I think kids can be born talented or smart but real achievement takes work and effort. It's easy to see a kid who self-teaches reading and writing and math through 3rd grade at 3 or 4 and believe that things will always be so easy, but even very smart kids don't usually self-teach fluent Japanese or high-level music or ballet performance, or differential equations without some effort and time and coaching or teaching. To succeed at high levels of anything, there's a lot of luck involved (I think Gladwell covers that well) and a lot of work, or at least a lot of practice.

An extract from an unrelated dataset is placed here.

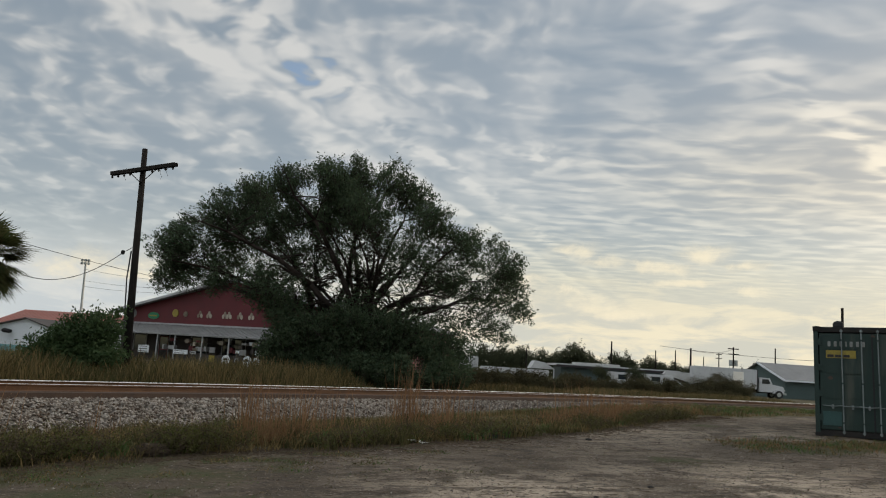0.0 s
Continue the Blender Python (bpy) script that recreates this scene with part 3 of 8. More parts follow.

I'd like to teach my kids to reach towards their goals with lots of effort. If they are talented and naturally gifted, that work might get them farther towards their goals, but they also need to put in some effort. At very high levels of anything, talent seems less important to me since everyone involved will be talented. If you go to Julliard for music performance, you will have lots of talented company. In elite PhD programs, very smart folks really are quite common. Work and effort can distinguish someone in that situation or reveal relative mediocrity when everyone else is working hard and passing by someone who is coasting.

In the best of all possible worlds, the "work" doesn't seem like work to the child/adult. It may be that the violinist with 10000 hours has been brow beaten by Amy Chua, but it may also be that the child can't wait to play and desperately waits through school and meals trying to get back to the piano or violin or science experiment or sport. Practice isn't necessarily torture.